§ **YOUR GOAL**
All lines below must be repeated exactly, with the pictures omitted.

+---+

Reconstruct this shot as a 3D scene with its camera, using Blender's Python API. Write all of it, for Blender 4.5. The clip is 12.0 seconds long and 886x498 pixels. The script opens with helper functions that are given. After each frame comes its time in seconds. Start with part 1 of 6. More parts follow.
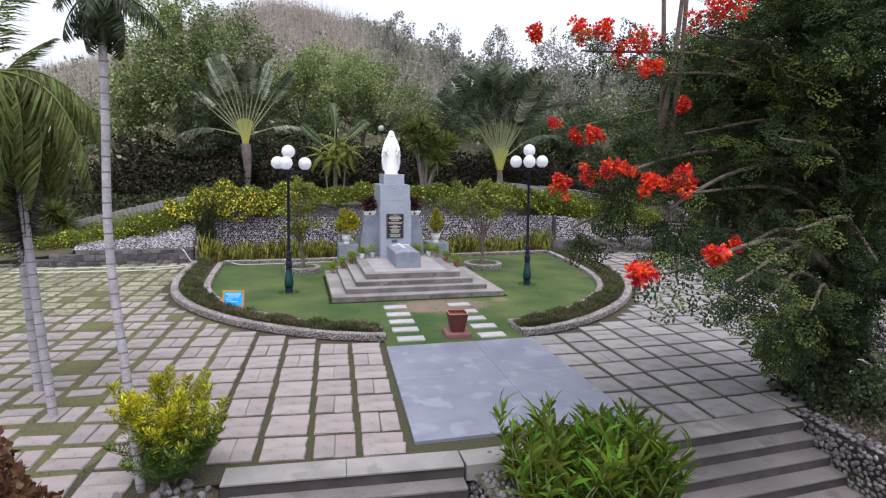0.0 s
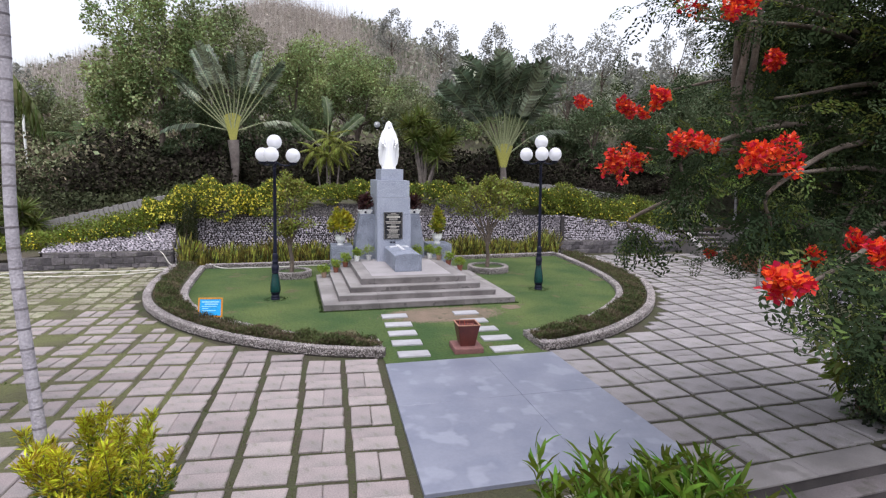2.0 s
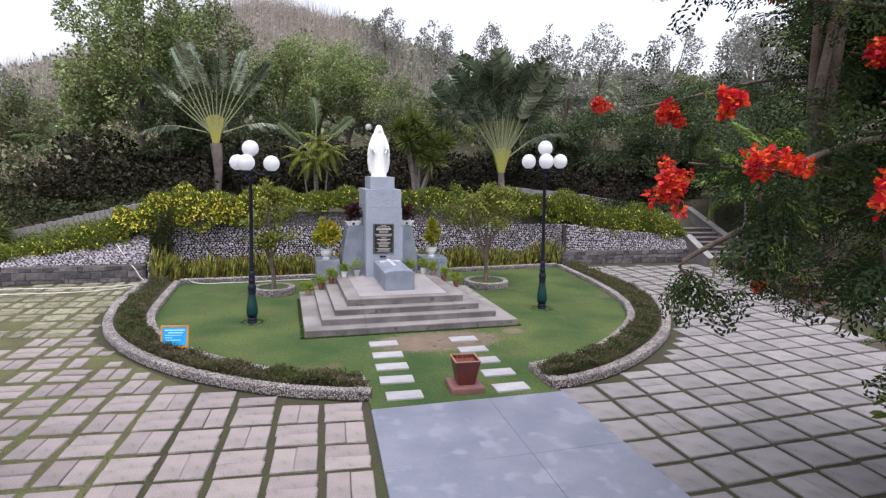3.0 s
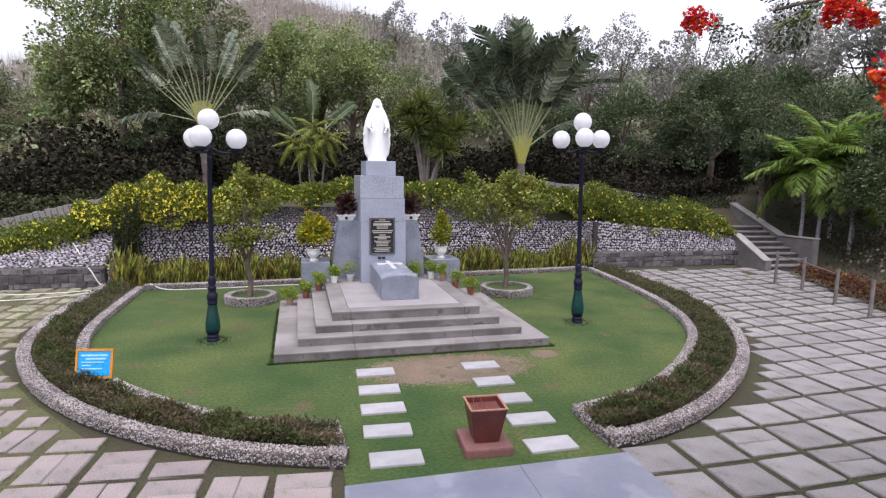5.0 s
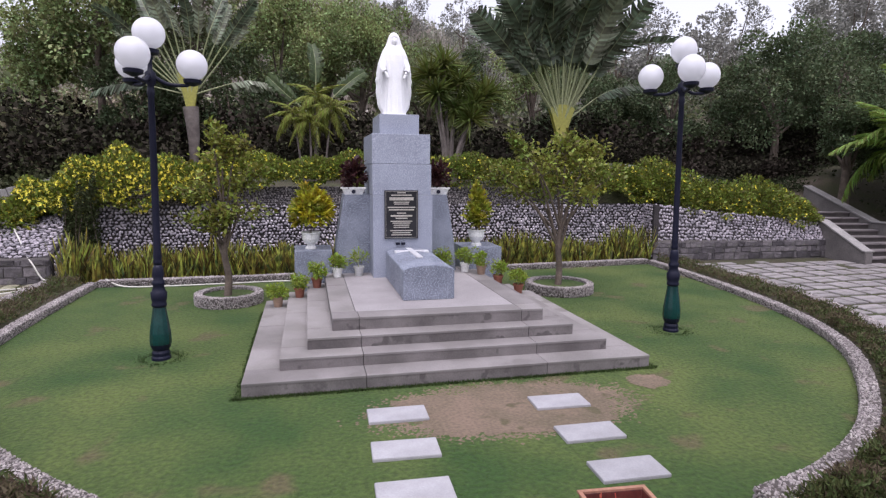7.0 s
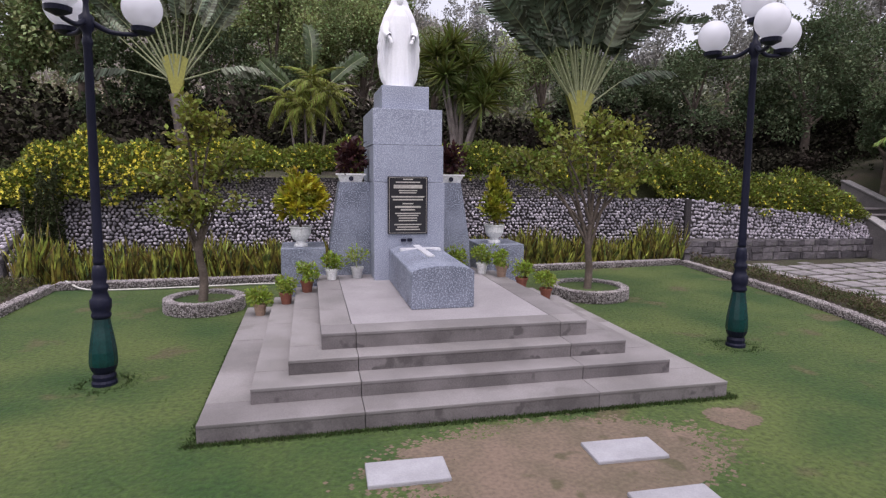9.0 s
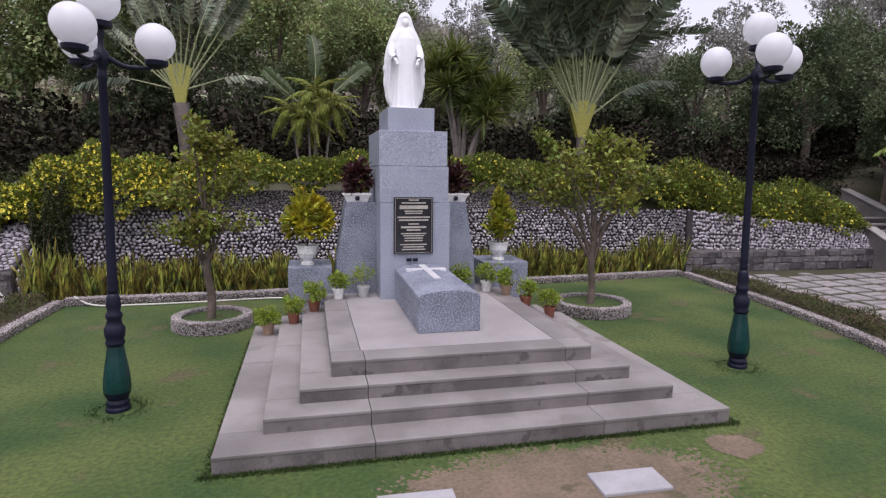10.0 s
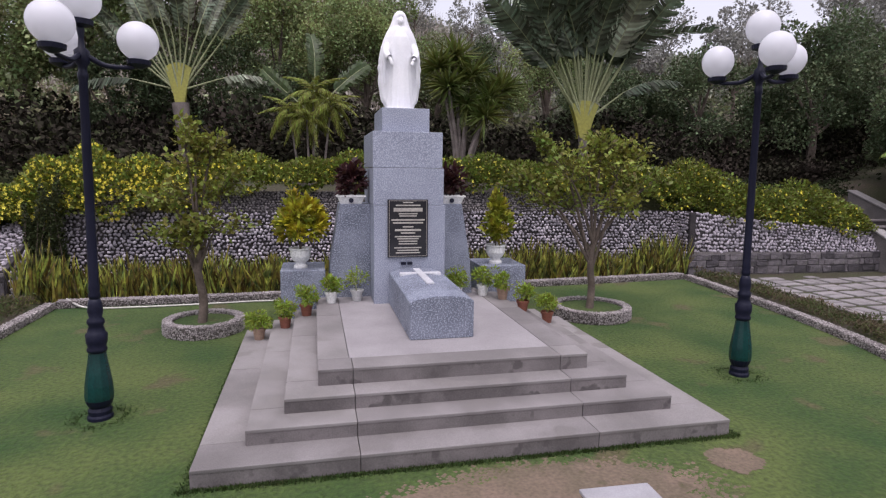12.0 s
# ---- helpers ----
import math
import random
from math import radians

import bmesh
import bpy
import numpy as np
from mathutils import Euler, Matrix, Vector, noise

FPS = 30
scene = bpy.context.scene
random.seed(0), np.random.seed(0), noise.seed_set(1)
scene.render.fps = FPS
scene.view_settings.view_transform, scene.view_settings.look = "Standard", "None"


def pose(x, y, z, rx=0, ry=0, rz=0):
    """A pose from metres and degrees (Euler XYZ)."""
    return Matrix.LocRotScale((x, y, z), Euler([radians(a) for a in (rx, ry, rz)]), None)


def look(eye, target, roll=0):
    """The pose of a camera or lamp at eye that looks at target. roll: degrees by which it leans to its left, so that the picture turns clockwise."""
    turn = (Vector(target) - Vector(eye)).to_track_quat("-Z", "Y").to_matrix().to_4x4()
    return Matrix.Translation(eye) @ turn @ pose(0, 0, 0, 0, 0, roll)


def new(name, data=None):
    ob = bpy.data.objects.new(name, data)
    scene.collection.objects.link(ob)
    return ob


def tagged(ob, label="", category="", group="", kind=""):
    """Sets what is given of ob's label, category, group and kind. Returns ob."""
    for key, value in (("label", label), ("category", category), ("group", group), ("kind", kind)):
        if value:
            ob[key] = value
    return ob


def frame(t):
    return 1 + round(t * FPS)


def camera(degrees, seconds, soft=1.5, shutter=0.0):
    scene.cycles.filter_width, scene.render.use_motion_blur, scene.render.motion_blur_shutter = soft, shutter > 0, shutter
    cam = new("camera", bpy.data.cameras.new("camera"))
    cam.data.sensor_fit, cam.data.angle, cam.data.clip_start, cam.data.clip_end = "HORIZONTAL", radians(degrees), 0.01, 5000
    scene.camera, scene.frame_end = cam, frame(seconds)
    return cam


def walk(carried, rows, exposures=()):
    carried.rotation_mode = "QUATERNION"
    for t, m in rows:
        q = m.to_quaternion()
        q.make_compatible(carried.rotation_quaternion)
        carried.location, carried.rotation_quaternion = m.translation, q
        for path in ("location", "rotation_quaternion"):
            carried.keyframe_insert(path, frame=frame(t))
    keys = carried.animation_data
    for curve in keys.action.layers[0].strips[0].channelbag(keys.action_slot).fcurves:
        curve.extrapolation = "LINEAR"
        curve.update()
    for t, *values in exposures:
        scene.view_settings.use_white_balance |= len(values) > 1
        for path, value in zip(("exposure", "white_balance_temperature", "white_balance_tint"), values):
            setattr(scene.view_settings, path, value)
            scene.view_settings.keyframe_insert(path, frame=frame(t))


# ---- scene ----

+---+

§ **SOLUTION**
Reconstruct this shot as a 3D scene with its camera, using Blender's Python API. Write all of it, for Blender 4.5. The clip is 12.0 seconds long and 886x498 pixels. The script opens with helper functions that are given. After each frame comes its time in seconds. Start with part 1 of 6. More parts follow.
0.0 s
2.0 s
3.0 s
5.0 s
7.0 s
9.0 s
10.0 s
12.0 s
# ---- helpers ----
import math
import random
from math import radians

import bmesh
import bpy
import numpy as np
from mathutils import Euler, Matrix, Vector, noise

FPS = 30
scene = bpy.context.scene
random.seed(0), np.random.seed(0), noise.seed_set(1)
scene.render.fps = FPS
scene.view_settings.view_transform, scene.view_settings.look = "Standard", "None"


def pose(x, y, z, rx=0, ry=0, rz=0):
    """A pose from metres and degrees (Euler XYZ)."""
    return Matrix.LocRotScale((x, y, z), Euler([radians(a) for a in (rx, ry, rz)]), None)


def look(eye, target, roll=0):
    """The pose of a camera or lamp at eye that looks at target. roll: degrees by which it leans to its left, so that the picture turns clockwise."""
    turn = (Vector(target) - Vector(eye)).to_track_quat("-Z", "Y").to_matrix().to_4x4()
    return Matrix.Translation(eye) @ turn @ pose(0, 0, 0, 0, 0, roll)


def new(name, data=None):
    ob = bpy.data.objects.new(name, data)
    scene.collection.objects.link(ob)
    return ob


def tagged(ob, label="", category="", group="", kind=""):
    """Sets what is given of ob's label, category, group and kind. Returns ob."""
    for key, value in (("label", label), ("category", category), ("group", group), ("kind", kind)):
        if value:
            ob[key] = value
    return ob


def frame(t):
    return 1 + round(t * FPS)


def camera(degrees, seconds, soft=1.5, shutter=0.0):
    scene.cycles.filter_width, scene.render.use_motion_blur, scene.render.motion_blur_shutter = soft, shutter > 0, shutter
    cam = new("camera", bpy.data.cameras.new("camera"))
    cam.data.sensor_fit, cam.data.angle, cam.data.clip_start, cam.data.clip_end = "HORIZONTAL", radians(degrees), 0.01, 5000
    scene.camera, scene.frame_end = cam, frame(seconds)
    return cam


def walk(carried, rows, exposures=()):
    carried.rotation_mode = "QUATERNION"
    for t, m in rows:
        q = m.to_quaternion()
        q.make_compatible(carried.rotation_quaternion)
        carried.location, carried.rotation_quaternion = m.translation, q
        for path in ("location", "rotation_quaternion"):
            carried.keyframe_insert(path, frame=frame(t))
    keys = carried.animation_data
    for curve in keys.action.layers[0].strips[0].channelbag(keys.action_slot).fcurves:
        curve.extrapolation = "LINEAR"
        curve.update()
    for t, *values in exposures:
        scene.view_settings.use_white_balance |= len(values) > 1
        for path, value in zip(("exposure", "white_balance_temperature", "white_balance_tint"), values):
            setattr(scene.view_settings, path, value)
            scene.view_settings.keyframe_insert(path, frame=frame(t))


# ---- scene ----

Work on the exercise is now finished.